--- Start ---

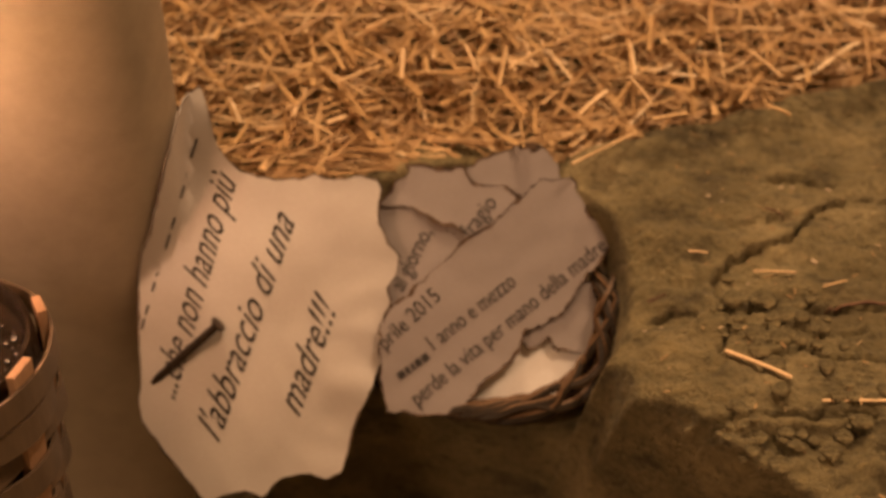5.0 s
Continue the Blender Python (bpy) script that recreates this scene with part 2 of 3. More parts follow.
CRACKS = [
    ([(0.1065, -0.049), (0.1125, -0.040), (0.122, -0.0345), (0.131, -0.030), (0.1395, -0.018), (0.149, -0.0115), (0.175, -0.004), (0.21, 0.004)], 0.0008, 0.0042),
    ([(0.1065, -0.049), (0.109, -0.058), (0.1105, -0.066), (0.108, -0.0755)], 0.0009, 0.0018),
    ([(0.1105, -0.062), (0.119, -0.058), (0.131, -0.0585), (0.16, -0.0555)], 0.0012, 0.003),
    ([(0.088, -0.062), (0.0945, -0.059), (0.101, -0.061)], 0.0010, 0.003),
    ([(0.118, -0.067), (0.126, -0.0645), (0.135, -0.068), (0.15, -0.065)], 0.0008, 0.002),
    ([(0.122, -0.076), (0.132, -0.0735), (0.142, -0.077), (0.16, -0.074)], 0.0008, 0.002),
    ([(0.112, -0.026), (0.121, -0.0225), (0.131, -0.0205)], 0.0007, 0.0014),
    ([(0.126, -0.0035), (0.136, -0.0015), (0.148, -0.0025)], 0.0008, 0.0016),
    ([(0.079, -0.0935), (0.087, -0.0955), (0.0945, -0.1005), (0.104, -0.1015), (0.12, -0.097), (0.15, -0.0945)], 0.0011, 0.0025),
]


def near_crack(x, y):
    cut = 0.0
    for line, wide, deep in CRACKS:
        if not (line[0][0] - 0.02 < x < line[-1][0] + 0.02 or min(p[0] for p in line) - 0.01 < x < max(p[0] for p in line) + 0.01):
            continue
        best = 1.0
        wx, wy = x + 0.0016 * noise.noise(V((x * 300, y * 300, 1))), y + 0.0016 * noise.noise(V((x * 300, y * 300, 8)))
        for (ax, ay), (bx, by) in zip(line, line[1:]):
            ux, uy = bx - ax, by - ay
            s = min(1, max(0, ((wx - ax) * ux + (wy - ay) * uy) / (ux * ux + uy * uy)))
            best = min(best, math.hypot(wx - ax - s * ux, wy - ay - s * uy))
        cut = max(cut, 2.2 * deep * (1 - smooth(wide * 0.5, wide * 1.25, best)))
    return cut


def straw_front(x):
    """The straw bed's front edge."""
    return -0.0005 - 0.0195 * (1 - smooth(-0.014, -0.003, x)) - 0.011 * smooth(-0.006, 0.002, x) * (1 - smooth(0.010, 0.017, x)) - 0.005 * smooth(0.012, 0.020, x) * (1 - smooth(0.045, 0.055, x)) - 0.0025 * smooth(0.055, 0.062, x) + 0.003 * noise.noise(V((x * 60, 0, 2))) + max(0.0, (x - 0.058) * 0.48)


LEDGE_X, LEDGE_Y = (0.050, 0.072, 0.088, 0.098, 0.104, 0.112, 0.125, 0.145, 0.200), (-0.086, -0.089, -0.091, -0.094, -0.0990, -0.1015, -0.1000, -0.0970, -0.0950)


def height(x, y):
    pit_floor = max(-0.24, -0.056 - (5.0 - 4.3 * smooth(0.045, 0.078, x)) * max(0.0, -0.069 - y) - 0.11 * (1 - smooth(-0.065, -0.015, x)))
    pit_floor = max(-0.26, pit_floor - 0.09 * (1 - smooth(0.0, 0.035, x)) * (1 - smooth(-0.078, -0.062, y)))
    far = math.hypot(x, y)
    edge_x = 0.078 + 0.004 * noise.noise(V((y * 60, 3, 0))) + 1.6 * max(0.0, -0.090 - y)
    behind = (1 - smooth(-0.030, -0.020, y)) * (1 - smooth(0.025, 0.040, x))
    nest = 1 - smooth(0.85, 1.05, ((abs(x - 0.033) / 0.0475) ** 2.3 + (abs(y + 0.0505) / 0.0425) ** 2.3) ** (1 / 2.3))
    ahead = (1 - smooth(-0.082, -0.070, y)) * (1 - smooth(edge_x - 0.012, edge_x + 0.006, x))
    front = 1 - smooth(-0.20, -0.120, y)
    pit = max(behind, nest, ahead, front) * (1 - smooth(0.45, 1.2, far))
    shoulder = -0.011 * (1 - smooth(0.070, 0.115, x)) * (1 - smooth(-0.045, -0.015, y)) * (1 - pit)
    bank = 0.0035 * noise.noise(V((x * 28, y * 28, 0))) + 0.0027 * noise.noise(V((x * 80, y * 110, 3)))
    bank += 0.0011 * noise.noise(V((x * 260, y * 260, 6)))
    if 0.05 < x < 0.22 and -0.16 < y < 0.08:
        bank -= near_crack(x, y)
        # a broken ledge along the front, with lumps below it
        below = float(np.interp(x, LEDGE_X, LEDGE_Y)) + 0.002 * noise.noise(V((x * 170, 4, 0))) - y
        drop = smooth(-0.0005, 0.0035, below) * (0.005 + 0.002 * noise.noise(V((x * 70, 8, 0)))) + 0.5 * max(0.0, below) * (1 - smooth(0.095, 0.112, x))
        bank -= drop - smooth(0.001, 0.006, below) * (0.0035 * abs(noise.noise(V((x * 75, y * 95, 11)))) + 0.003 * noise.noise(V((x * 200, y * 200, 12))))
    if 0.05 < x < 0.4:
        # the bank's rounded top edge, with the straw lying behind it
        d = y - straw_front(x)
        bank += (0.0055 * math.exp(-((d + 0.003) / 0.007) ** 2) - 0.008 * smooth(0.0, 0.02, d)) * smooth(0.052, 0.066, x) * (1 - smooth(0.3, 0.4, x))
    return bank * (1 - 0.4 * pit) + pit_floor * pit + shoulder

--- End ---

- [EXERCISE]
Copy the listing exactly. Any image in it stays out of the copy.

- [TASK OUTPUT]
5.0 s
Continue the Blender Python (bpy) script that recreates this scene with part 2 of 3. More parts follow.
CRACKS = [
    ([(0.1065, -0.049), (0.1125, -0.040), (0.122, -0.0345), (0.131, -0.030), (0.1395, -0.018), (0.149, -0.0115), (0.175, -0.004), (0.21, 0.004)], 0.0008, 0.0042),
    ([(0.1065, -0.049), (0.109, -0.058), (0.1105, -0.066), (0.108, -0.0755)], 0.0009, 0.0018),
    ([(0.1105, -0.062), (0.119, -0.058), (0.131, -0.0585), (0.16, -0.0555)], 0.0012, 0.003),
    ([(0.088, -0.062), (0.0945, -0.059), (0.101, -0.061)], 0.0010, 0.003),
    ([(0.118, -0.067), (0.126, -0.0645), (0.135, -0.068), (0.15, -0.065)], 0.0008, 0.002),
    ([(0.122, -0.076), (0.132, -0.0735), (0.142, -0.077), (0.16, -0.074)], 0.0008, 0.002),
    ([(0.112, -0.026), (0.121, -0.0225), (0.131, -0.0205)], 0.0007, 0.0014),
    ([(0.126, -0.0035), (0.136, -0.0015), (0.148, -0.0025)], 0.0008, 0.0016),
    ([(0.079, -0.0935), (0.087, -0.0955), (0.0945, -0.1005), (0.104, -0.1015), (0.12, -0.097), (0.15, -0.0945)], 0.0011, 0.0025),
]


def near_crack(x, y):
    cut = 0.0
    for line, wide, deep in CRACKS:
        if not (line[0][0] - 0.02 < x < line[-1][0] + 0.02 or min(p[0] for p in line) - 0.01 < x < max(p[0] for p in line) + 0.01):
            continue
        best = 1.0
        wx, wy = x + 0.0016 * noise.noise(V((x * 300, y * 300, 1))), y + 0.0016 * noise.noise(V((x * 300, y * 300, 8)))
        for (ax, ay), (bx, by) in zip(line, line[1:]):
            ux, uy = bx - ax, by - ay
            s = min(1, max(0, ((wx - ax) * ux + (wy - ay) * uy) / (ux * ux + uy * uy)))
            best = min(best, math.hypot(wx - ax - s * ux, wy - ay - s * uy))
        cut = max(cut, 2.2 * deep * (1 - smooth(wide * 0.5, wide * 1.25, best)))
    return cut


def straw_front(x):
    """The straw bed's front edge."""
    return -0.0005 - 0.0195 * (1 - smooth(-0.014, -0.003, x)) - 0.011 * smooth(-0.006, 0.002, x) * (1 - smooth(0.010, 0.017, x)) - 0.005 * smooth(0.012, 0.020, x) * (1 - smooth(0.045, 0.055, x)) - 0.0025 * smooth(0.055, 0.062, x) + 0.003 * noise.noise(V((x * 60, 0, 2))) + max(0.0, (x - 0.058) * 0.48)


LEDGE_X, LEDGE_Y = (0.050, 0.072, 0.088, 0.098, 0.104, 0.112, 0.125, 0.145, 0.200), (-0.086, -0.089, -0.091, -0.094, -0.0990, -0.1015, -0.1000, -0.0970, -0.0950)


def height(x, y):
    pit_floor = max(-0.24, -0.056 - (5.0 - 4.3 * smooth(0.045, 0.078, x)) * max(0.0, -0.069 - y) - 0.11 * (1 - smooth(-0.065, -0.015, x)))
    pit_floor = max(-0.26, pit_floor - 0.09 * (1 - smooth(0.0, 0.035, x)) * (1 - smooth(-0.078, -0.062, y)))
    far = math.hypot(x, y)
    edge_x = 0.078 + 0.004 * noise.noise(V((y * 60, 3, 0))) + 1.6 * max(0.0, -0.090 - y)
    behind = (1 - smooth(-0.030, -0.020, y)) * (1 - smooth(0.025, 0.040, x))
    nest = 1 - smooth(0.85, 1.05, ((abs(x - 0.033) / 0.0475) ** 2.3 + (abs(y + 0.0505) / 0.0425) ** 2.3) ** (1 / 2.3))
    ahead = (1 - smooth(-0.082, -0.070, y)) * (1 - smooth(edge_x - 0.012, edge_x + 0.006, x))
    front = 1 - smooth(-0.20, -0.120, y)
    pit = max(behind, nest, ahead, front) * (1 - smooth(0.45, 1.2, far))
    shoulder = -0.011 * (1 - smooth(0.070, 0.115, x)) * (1 - smooth(-0.045, -0.015, y)) * (1 - pit)
    bank = 0.0035 * noise.noise(V((x * 28, y * 28, 0))) + 0.0027 * noise.noise(V((x * 80, y * 110, 3)))
    bank += 0.0011 * noise.noise(V((x * 260, y * 260, 6)))
    if 0.05 < x < 0.22 and -0.16 < y < 0.08:
        bank -= near_crack(x, y)
        # a broken ledge along the front, with lumps below it
        below = float(np.interp(x, LEDGE_X, LEDGE_Y)) + 0.002 * noise.noise(V((x * 170, 4, 0))) - y
        drop = smooth(-0.0005, 0.0035, below) * (0.005 + 0.002 * noise.noise(V((x * 70, 8, 0)))) + 0.5 * max(0.0, below) * (1 - smooth(0.095, 0.112, x))
        bank -= drop - smooth(0.001, 0.006, below) * (0.0035 * abs(noise.noise(V((x * 75, y * 95, 11)))) + 0.003 * noise.noise(V((x * 200, y * 200, 12))))
    if 0.05 < x < 0.4:
        # the bank's rounded top edge, with the straw lying behind it
        d = y - straw_front(x)
        bank += (0.0055 * math.exp(-((d + 0.003) / 0.007) ** 2) - 0.008 * smooth(0.0, 0.02, d)) * smooth(0.052, 0.066, x) * (1 - smooth(0.3, 0.4, x))
    return bank * (1 - 0.4 * pit) + pit_floor * pit + shoulder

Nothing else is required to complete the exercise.